* START *

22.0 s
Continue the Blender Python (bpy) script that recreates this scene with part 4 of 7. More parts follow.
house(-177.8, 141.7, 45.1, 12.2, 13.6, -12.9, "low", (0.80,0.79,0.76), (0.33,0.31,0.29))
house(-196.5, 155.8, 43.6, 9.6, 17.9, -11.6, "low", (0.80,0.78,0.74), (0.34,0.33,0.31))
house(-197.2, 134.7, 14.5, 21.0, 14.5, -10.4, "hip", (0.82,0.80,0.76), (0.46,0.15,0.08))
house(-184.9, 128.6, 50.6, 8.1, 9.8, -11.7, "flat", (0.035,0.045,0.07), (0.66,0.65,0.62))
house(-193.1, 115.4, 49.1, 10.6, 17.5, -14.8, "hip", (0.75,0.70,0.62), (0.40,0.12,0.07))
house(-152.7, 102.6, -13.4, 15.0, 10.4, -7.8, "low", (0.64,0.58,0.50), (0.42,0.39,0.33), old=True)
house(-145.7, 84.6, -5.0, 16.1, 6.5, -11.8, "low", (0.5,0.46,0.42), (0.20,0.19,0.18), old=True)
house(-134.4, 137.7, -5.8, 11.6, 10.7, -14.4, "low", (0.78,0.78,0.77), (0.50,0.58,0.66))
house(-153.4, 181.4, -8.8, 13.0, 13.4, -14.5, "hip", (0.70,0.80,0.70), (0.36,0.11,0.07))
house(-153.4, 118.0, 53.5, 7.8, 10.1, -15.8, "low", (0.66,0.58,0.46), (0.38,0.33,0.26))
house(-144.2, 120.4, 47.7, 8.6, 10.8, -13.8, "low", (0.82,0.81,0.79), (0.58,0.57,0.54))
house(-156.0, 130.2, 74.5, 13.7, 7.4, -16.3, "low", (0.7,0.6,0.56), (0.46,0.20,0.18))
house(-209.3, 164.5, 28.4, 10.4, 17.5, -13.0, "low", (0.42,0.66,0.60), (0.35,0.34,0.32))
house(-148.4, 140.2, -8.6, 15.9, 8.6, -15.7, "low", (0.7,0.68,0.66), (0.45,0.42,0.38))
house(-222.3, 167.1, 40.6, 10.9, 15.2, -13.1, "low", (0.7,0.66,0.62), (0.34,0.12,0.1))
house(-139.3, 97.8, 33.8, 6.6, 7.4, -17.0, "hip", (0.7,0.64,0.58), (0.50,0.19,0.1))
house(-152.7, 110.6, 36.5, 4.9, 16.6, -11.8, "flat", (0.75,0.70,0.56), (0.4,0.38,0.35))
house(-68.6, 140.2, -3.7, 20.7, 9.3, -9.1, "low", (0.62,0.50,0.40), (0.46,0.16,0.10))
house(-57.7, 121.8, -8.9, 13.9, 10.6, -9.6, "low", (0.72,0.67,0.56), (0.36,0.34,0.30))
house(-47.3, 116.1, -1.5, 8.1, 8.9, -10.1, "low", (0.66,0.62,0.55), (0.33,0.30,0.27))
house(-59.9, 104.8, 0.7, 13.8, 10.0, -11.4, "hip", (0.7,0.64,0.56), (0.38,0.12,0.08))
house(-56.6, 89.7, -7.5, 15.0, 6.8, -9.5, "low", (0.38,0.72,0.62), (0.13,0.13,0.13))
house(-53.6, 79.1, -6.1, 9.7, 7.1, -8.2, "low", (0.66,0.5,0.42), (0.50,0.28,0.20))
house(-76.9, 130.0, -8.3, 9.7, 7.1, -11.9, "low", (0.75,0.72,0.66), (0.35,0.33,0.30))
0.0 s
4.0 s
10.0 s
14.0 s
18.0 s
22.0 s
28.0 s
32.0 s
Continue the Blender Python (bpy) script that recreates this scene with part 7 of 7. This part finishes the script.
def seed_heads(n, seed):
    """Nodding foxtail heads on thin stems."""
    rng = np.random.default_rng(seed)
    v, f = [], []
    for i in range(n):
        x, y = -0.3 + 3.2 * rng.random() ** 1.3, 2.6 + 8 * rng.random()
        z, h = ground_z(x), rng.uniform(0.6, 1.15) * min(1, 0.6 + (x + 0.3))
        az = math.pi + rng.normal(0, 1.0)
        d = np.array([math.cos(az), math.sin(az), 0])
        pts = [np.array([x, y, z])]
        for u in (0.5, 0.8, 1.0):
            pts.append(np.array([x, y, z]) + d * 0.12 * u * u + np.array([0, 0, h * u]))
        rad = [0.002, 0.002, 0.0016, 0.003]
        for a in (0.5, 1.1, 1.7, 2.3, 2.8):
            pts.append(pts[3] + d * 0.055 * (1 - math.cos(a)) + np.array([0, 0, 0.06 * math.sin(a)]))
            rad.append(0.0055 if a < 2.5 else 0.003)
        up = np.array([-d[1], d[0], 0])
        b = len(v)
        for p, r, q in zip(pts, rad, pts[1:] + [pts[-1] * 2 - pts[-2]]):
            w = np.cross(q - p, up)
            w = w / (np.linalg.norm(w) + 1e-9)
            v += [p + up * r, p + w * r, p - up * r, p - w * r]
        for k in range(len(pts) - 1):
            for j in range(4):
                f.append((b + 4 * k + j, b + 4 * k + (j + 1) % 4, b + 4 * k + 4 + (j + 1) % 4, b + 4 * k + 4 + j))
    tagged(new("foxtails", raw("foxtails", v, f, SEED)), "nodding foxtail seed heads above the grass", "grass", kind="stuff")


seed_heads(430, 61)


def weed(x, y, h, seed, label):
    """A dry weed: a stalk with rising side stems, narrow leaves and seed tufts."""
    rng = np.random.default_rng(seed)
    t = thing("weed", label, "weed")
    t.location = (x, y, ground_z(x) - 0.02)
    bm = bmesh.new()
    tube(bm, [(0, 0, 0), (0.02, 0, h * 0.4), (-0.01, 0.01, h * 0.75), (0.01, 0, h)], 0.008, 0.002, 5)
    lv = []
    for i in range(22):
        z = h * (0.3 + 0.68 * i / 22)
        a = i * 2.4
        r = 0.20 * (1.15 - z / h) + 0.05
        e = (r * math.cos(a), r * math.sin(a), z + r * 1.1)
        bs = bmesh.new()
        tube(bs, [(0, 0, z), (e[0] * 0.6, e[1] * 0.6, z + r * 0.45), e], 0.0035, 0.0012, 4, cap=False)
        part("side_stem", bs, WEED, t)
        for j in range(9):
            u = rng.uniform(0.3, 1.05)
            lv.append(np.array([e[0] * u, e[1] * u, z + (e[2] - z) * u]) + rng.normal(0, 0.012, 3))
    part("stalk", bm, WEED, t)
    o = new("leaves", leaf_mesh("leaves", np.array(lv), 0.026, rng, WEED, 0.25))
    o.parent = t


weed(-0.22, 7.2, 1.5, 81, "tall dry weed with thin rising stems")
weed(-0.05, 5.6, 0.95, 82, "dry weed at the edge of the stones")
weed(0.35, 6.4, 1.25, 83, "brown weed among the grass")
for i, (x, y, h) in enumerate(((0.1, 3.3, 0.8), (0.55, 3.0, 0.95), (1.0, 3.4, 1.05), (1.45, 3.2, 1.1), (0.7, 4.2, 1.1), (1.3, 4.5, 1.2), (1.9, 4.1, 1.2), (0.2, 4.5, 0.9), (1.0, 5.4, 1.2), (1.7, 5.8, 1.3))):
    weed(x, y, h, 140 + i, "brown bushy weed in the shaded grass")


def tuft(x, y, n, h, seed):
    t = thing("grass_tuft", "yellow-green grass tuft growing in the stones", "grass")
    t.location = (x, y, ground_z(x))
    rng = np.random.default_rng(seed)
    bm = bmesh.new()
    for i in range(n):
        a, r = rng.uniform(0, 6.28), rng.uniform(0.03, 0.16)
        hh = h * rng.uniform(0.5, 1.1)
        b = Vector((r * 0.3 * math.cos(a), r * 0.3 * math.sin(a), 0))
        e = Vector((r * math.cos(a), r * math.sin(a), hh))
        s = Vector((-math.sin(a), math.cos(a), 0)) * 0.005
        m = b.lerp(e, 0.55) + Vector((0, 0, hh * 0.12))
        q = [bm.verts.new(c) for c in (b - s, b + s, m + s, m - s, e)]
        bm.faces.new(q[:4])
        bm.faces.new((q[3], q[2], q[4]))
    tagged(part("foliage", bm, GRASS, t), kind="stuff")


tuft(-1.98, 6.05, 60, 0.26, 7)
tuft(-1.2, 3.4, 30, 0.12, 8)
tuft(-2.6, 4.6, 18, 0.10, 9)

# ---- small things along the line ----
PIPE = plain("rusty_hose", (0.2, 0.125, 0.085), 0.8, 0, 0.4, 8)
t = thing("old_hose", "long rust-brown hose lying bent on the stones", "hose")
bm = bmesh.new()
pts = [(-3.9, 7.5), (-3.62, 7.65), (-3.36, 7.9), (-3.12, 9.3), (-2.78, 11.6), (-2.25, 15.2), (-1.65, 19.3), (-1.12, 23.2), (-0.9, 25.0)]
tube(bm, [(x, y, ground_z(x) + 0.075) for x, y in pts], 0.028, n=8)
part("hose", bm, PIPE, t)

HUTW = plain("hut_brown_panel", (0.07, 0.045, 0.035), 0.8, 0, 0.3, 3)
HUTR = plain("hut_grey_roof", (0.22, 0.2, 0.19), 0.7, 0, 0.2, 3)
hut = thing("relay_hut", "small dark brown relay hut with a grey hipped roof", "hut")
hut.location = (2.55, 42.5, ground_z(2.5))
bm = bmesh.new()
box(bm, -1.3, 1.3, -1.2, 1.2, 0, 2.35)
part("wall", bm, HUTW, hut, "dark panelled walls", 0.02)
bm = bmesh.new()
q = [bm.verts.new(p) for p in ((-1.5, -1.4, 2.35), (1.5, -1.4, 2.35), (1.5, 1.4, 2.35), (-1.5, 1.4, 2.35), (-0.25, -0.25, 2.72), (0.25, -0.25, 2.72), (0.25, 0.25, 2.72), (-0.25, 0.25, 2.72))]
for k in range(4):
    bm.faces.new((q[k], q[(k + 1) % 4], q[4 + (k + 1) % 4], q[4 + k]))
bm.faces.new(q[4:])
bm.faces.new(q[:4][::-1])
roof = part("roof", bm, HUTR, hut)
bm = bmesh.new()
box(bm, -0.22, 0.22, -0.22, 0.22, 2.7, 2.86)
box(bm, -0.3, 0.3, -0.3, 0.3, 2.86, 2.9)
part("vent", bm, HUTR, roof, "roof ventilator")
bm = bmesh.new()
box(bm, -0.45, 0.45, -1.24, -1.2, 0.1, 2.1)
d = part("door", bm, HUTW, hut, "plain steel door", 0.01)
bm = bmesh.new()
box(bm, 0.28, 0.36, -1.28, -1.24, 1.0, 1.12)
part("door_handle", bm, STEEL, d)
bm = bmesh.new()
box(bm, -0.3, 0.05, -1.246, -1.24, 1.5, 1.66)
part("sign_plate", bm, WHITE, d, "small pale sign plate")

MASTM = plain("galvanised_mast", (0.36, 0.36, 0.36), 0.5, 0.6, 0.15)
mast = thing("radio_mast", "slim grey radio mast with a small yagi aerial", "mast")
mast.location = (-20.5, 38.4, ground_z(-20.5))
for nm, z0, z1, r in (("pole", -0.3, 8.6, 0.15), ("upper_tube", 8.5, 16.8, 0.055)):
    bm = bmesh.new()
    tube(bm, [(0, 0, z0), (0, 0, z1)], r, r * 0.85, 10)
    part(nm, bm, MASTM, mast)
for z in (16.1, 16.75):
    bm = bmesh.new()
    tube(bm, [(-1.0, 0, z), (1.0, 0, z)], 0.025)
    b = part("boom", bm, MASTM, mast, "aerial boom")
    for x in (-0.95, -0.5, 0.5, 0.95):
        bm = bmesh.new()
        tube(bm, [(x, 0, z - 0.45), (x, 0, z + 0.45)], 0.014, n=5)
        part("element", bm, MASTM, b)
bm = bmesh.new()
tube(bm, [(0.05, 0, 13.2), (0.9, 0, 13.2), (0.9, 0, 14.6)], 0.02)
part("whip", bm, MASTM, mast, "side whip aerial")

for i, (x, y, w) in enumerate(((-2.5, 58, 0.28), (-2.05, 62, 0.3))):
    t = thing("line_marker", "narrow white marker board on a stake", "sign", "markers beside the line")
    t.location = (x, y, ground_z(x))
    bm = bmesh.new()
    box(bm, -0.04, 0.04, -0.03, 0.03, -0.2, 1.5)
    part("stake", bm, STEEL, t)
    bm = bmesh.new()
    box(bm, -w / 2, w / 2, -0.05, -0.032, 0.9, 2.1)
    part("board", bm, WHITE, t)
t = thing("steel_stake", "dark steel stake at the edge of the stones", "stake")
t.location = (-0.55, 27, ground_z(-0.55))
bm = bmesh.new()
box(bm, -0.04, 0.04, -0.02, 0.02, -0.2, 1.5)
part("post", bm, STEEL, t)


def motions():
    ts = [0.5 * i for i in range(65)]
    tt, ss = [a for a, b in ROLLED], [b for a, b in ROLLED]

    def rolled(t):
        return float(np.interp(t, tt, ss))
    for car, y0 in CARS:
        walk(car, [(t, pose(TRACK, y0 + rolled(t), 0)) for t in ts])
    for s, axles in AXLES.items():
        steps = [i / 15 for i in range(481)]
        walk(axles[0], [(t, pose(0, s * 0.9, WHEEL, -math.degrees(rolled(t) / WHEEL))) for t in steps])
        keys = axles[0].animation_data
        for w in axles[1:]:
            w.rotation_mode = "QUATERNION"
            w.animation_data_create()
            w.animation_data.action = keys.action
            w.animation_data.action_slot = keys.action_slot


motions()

* END *

### Written instruction:
Copy each line of the entries that includes the word "Python".

### Response:
Continue the Blender Python (bpy) script that recreates this scene with part 4 of 7. More parts follow.
Continue the Blender Python (bpy) script that recreates this scene with part 7 of 7. This part finishes the script.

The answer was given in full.